**Aim of the exercise:**
Extract exactly the lines from the top of the records through the line containing "MB().tube([(0.21 * math.cos(a), 0, 0.21", and keep pictures out of the copy.
* BEGIN *
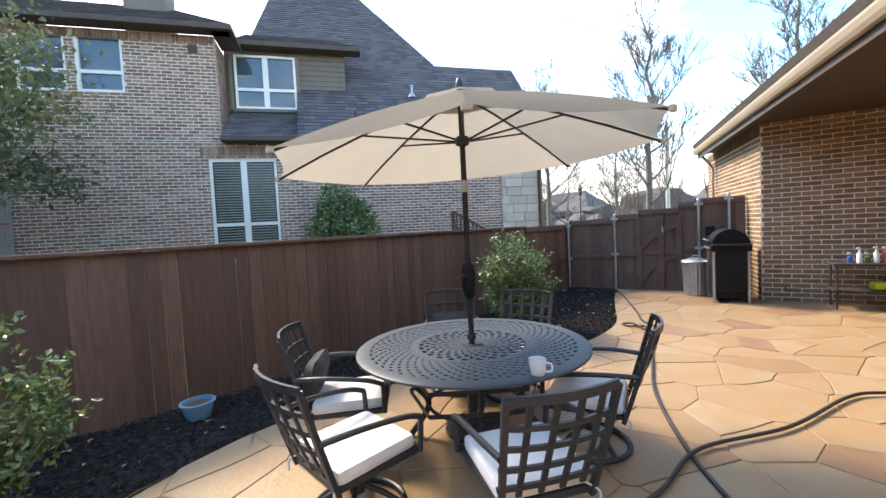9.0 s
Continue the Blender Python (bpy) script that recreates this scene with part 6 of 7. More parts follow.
MB().tube([(0.20 * math.cos(6.283 * k / 28), 0, 0.20 * math.sin(6.283 * k / 28)) for k in range(29)], 0.01, 6).make("ring", M_BRASS, sb)
for k in range(28):
    a = 6.283 * k / 28
    MB().tube([(0.21 * math.cos(a), 0, 0.21 * math.sin(a)), (0.29 * math.cos(a), 0, 0.29 * math.sin(a))], [0.014, 0.004], 5).make("ray", M_BRASS, sb)

# green cart and its clutter
ct = thing("garden_cart", 6.86, 3.98, 0.0, 101, "lime green metal two-shelf garden cart by the fence", "cart")
for x in (-0.42, 0.42):
    for y in (-0.19, 0.19):
        MB().box((x, y, 0.42), (0.022, 0.022, 0.84), 0.005).make("leg", M_LIME, ct)
    MB().box((x, 0, 0.83), (0.022, 0.36, 0.022), 0.005).make("handle", M_LIME, ct)
    MB().box((x, 0, 0.16), (0.028, 0.36, 0.028), 0.005).make("stretcher", M_LIME, ct)
for z in (0.66, 0.17):
    MB().box((0, 0, z), (0.84, 0.39, 0.016), 0.006).make("shelf", M_LIME, ct)
for k, (x, y, h) in enumerate(((-0.2, 0.02, 0.17), (-0.05, -0.06, 0.18))):
    w = ct.matrix_basis @ Vector((x, y, 0.185))
    t = thing("bottle", w.x, w.y, w.z, 0, "black plastic garden bottle with a white label on the cart", "bottle", "bottles on the cart")
    MB().lathe([(0.04, 0), (0.042, h * 0.7), (0.018, h * 0.85), (0.018, h)], 14).make("body", M_BLACK, t, smooth=True)
    MB().lathe([(0.0425, h * 0.2), (0.0425, h * 0.6)], 14, cap=False).make("label", M_WHITE, t)
gs = thing("watering_can", 6.86, 3.75, 0.185, 20, "grey metal watering can on the lower cart shelf", "watering can")
MB().lathe([(0.1, 0), (0.105, 0.02), (0.095, 0.17), (0.06, 0.2)], 18).make("body", M_STEEL, gs, smooth=True)
MB().tube([(0.08, 0, 0.04), (0.2, 0, 0.17)], [0.02, 0.014], 8).make("spout", M_STEEL, gs)
MB().tube([(-0.09, 0, 0.05), (-0.15, 0, 0.13), (-0.05, 0, 0.22)], 0.008, 6).make("handle", M_STEEL, gs)
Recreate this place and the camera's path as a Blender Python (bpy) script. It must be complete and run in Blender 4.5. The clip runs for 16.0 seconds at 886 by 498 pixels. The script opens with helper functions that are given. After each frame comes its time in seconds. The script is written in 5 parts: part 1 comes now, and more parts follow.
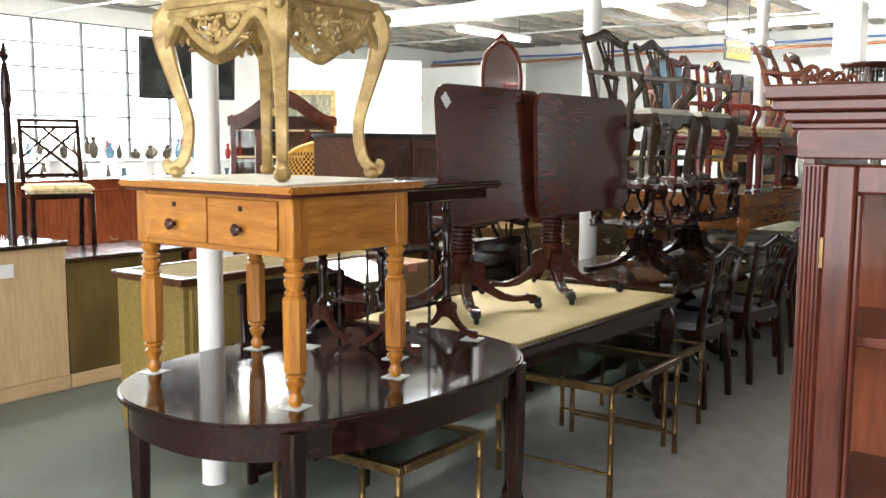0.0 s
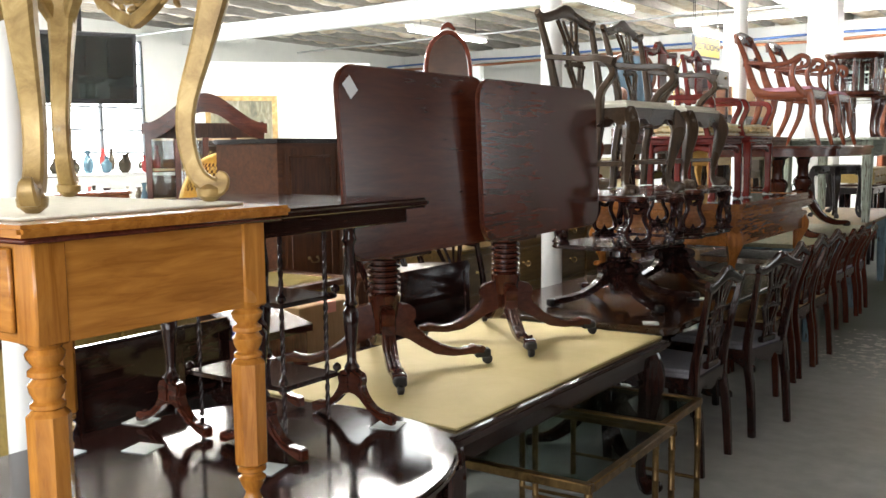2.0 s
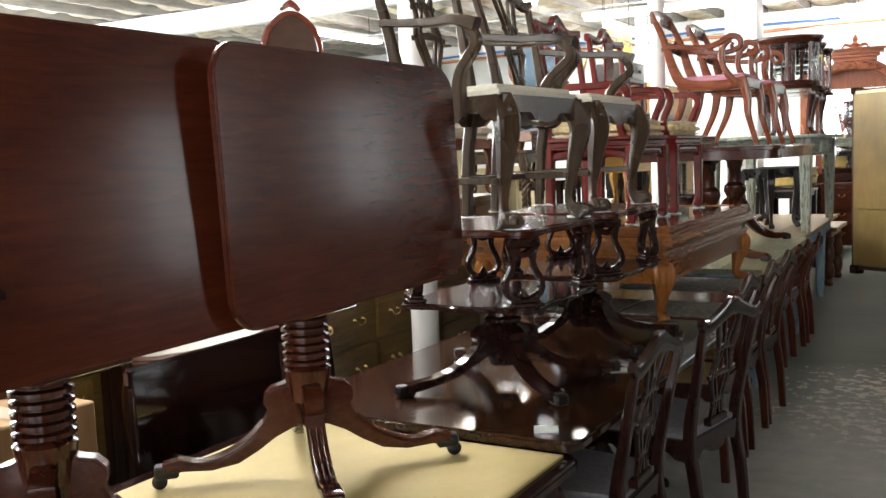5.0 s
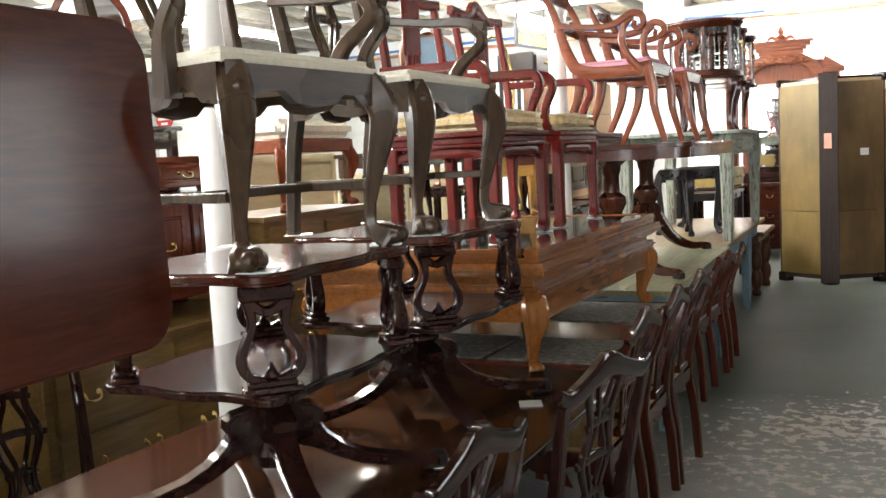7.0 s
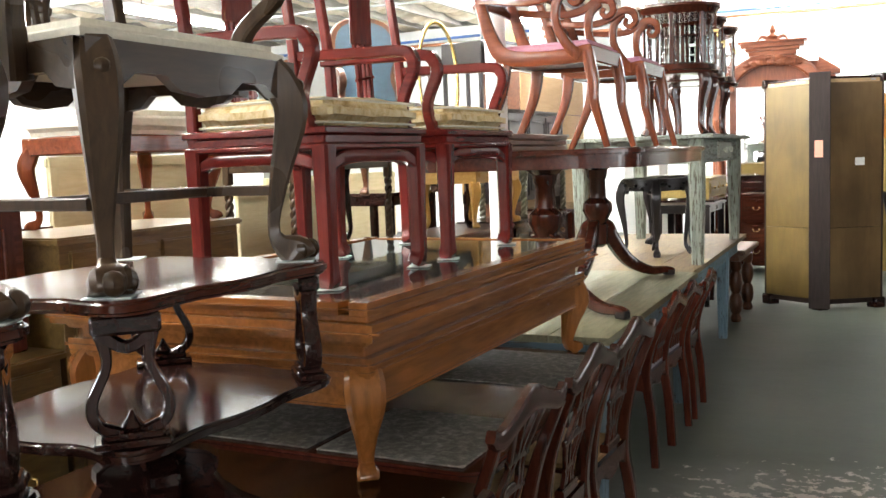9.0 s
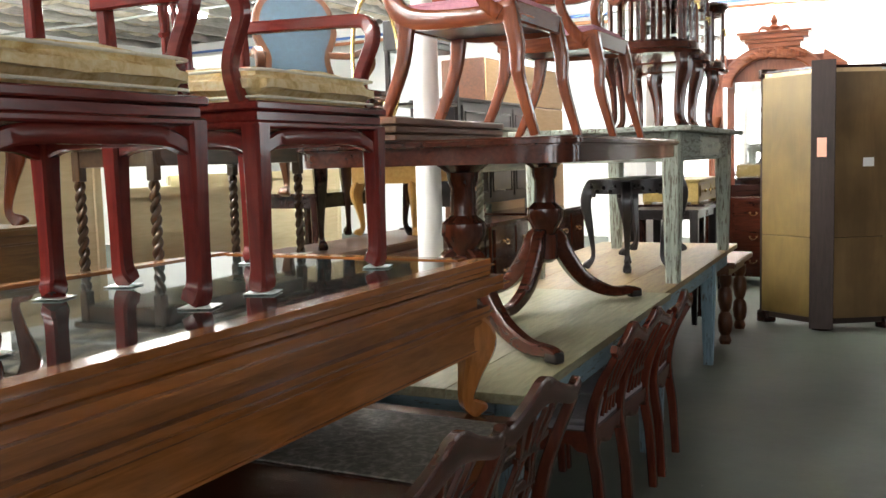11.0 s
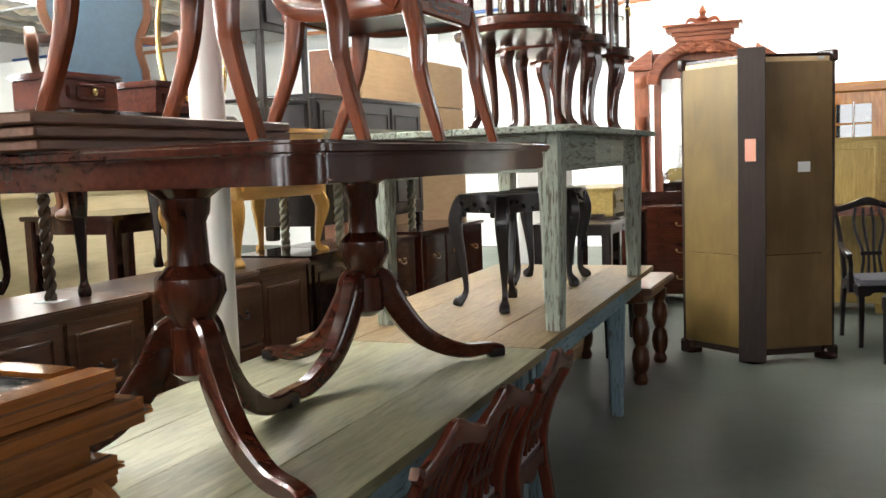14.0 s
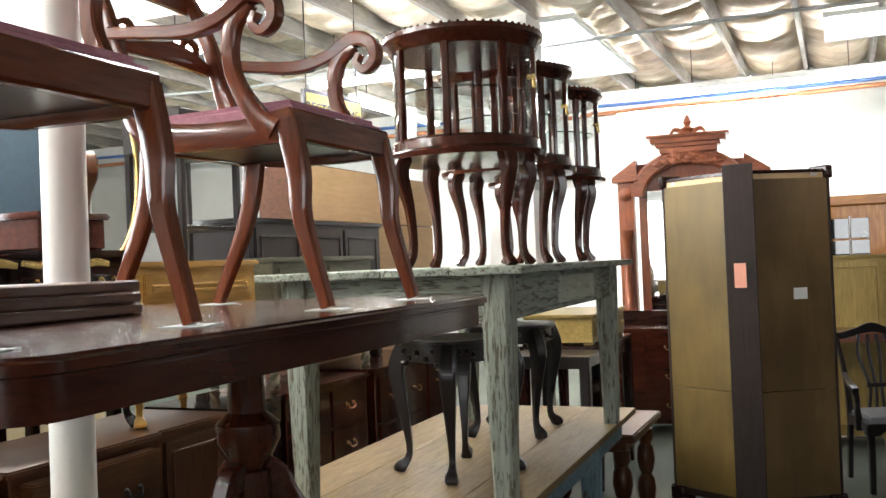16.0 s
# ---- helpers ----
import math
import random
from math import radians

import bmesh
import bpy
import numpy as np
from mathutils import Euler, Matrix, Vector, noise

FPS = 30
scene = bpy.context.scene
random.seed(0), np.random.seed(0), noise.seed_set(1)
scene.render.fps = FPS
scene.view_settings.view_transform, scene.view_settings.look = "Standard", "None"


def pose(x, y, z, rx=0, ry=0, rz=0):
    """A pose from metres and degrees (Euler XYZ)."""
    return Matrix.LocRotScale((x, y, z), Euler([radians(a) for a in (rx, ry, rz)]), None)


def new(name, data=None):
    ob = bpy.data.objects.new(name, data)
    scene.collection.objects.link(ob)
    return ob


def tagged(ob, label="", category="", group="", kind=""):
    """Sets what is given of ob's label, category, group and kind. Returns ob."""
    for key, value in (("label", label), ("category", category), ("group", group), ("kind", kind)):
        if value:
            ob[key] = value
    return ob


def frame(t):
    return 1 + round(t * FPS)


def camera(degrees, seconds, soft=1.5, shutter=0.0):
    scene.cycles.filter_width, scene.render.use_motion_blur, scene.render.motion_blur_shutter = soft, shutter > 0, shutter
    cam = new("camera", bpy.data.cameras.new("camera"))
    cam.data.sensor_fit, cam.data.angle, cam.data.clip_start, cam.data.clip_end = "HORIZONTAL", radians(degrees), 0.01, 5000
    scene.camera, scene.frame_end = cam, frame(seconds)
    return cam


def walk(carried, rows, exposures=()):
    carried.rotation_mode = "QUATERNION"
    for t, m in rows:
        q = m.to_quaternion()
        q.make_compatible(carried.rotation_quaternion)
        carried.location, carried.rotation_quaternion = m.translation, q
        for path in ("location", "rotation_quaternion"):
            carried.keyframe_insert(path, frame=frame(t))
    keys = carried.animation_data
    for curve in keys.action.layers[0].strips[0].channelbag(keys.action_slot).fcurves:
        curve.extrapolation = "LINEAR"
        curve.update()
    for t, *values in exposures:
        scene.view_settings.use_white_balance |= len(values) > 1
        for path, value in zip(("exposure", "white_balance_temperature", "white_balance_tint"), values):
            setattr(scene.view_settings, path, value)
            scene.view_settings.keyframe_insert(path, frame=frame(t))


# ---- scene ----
cam = camera(51.2, 16.0)
METRES, EYE, TILT, LEAN, TURN = 8.2, 1.55, 0.8, 0.0, 37.2
ROWS = [
    (0.0, 0.0, 0.0, 0.0, 0.04, -7.46, -0.29),
    (0.5, 0.0068, 0.0371, -0.0027, -0.47, -7.35, -0.0),
    (1.0, 0.0137, 0.0707, -0.004, -1.1, -7.21, 0.27),
    (1.5, 0.0222, 0.1057, -0.0052, -1.63, -7.06, 0.55),
    (2.0, 0.0233, 0.1408, -0.0046, -2.21, -6.94, 0.64),
    (2.5, 0.0262, 0.1719, -0.0052, -3.04, -6.82, 0.95),
    (3.0, 0.0342, 0.2021, -0.0046, -3.71, -6.77, 1.21),
    (5.5, 0.1029, 0.358, -0.0081, -7.94, -6.43, 2.44),
    (6.0, 0.123, 0.3868, -0.0096, -8.7, -6.44, 2.63),
    (6.5, 0.1409, 0.4171, -0.0106, -9.77, -6.42, 2.74),
    (7.0, 0.1594, 0.4447, -0.0116, -10.84, -6.42, 2.9),
    (7.5, 0.1832, 0.4738, -0.0131, -11.46, -6.46, 2.87),
    (8.0, 0.2024, 0.5057, -0.013, -12.01, -6.44, 2.78),
    (8.5, 0.2228, 0.5314, -0.0127, -11.37, -6.36, 2.33),
    (11.0, 0.3168, 0.6664, -0.0205, -10.54, -6.32, 1.46),
    (11.5, 0.3343, 0.6891, -0.0204, -11.06, -6.29, 1.65),
    (12.0, 0.3514, 0.7107, -0.0208, -11.63, -6.31, 1.66),
    (12.5, 0.3664, 0.7357, -0.02, -12.16, -6.31, 1.69),
    (13.0, 0.3827, 0.7565, -0.0195, -12.67, -6.23, 1.81),
    (13.5, 0.3989, 0.7733, -0.021, -13.25, -6.21, 1.9),
    (14.0, 0.4106, 0.7967, -0.0204, -13.8, -6.22, 1.91),
    (14.5, 0.4227, 0.8204, -0.0172, -14.34, -6.24, 2.0),
    (15.0, 0.4376, 0.8417, -0.0083, -14.91, -5.83, 2.18),
    (15.5, 0.4484, 0.8553, -0.0047, -15.13, -3.15, 2.27),
    (16.0, 0.4579, 0.8655, -0.0044, -14.03, 0.15, 2.12),
]
walk(cam, [(t, pose(0, 0, EYE, TILT, LEAN, TURN) @ pose(METRES * x, METRES * y, METRES * z, 90 + pitch, roll, yaw)) for t, x, y, z, yaw, pitch, roll in ROWS], [(0, 0.55), (3, 0.66), (6, 0.84), (7, 1.16), (8, 1.34), (9, 1.22), (11, 1.0), (13, 0.95), (15, 0.8), (15.5, 0.86), (16, 0.4)])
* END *
**Right answer:**
9.0 s
Continue the Blender Python (bpy) script that recreates this scene with part 6 of 7. More parts follow.
MB().tube([(0.20 * math.cos(6.283 * k / 28), 0, 0.20 * math.sin(6.283 * k / 28)) for k in range(29)], 0.01, 6).make("ring", M_BRASS, sb)
for k in range(28):
    a = 6.283 * k / 28
    MB().tube([(0.21 * math.cos(a), 0, 0.21 * math.sin(a)), (0.29 * math.cos(a), 0, 0.29 * math.sin(a))], [0.014, 0.004], 5).make("ray", M_BRASS, sb)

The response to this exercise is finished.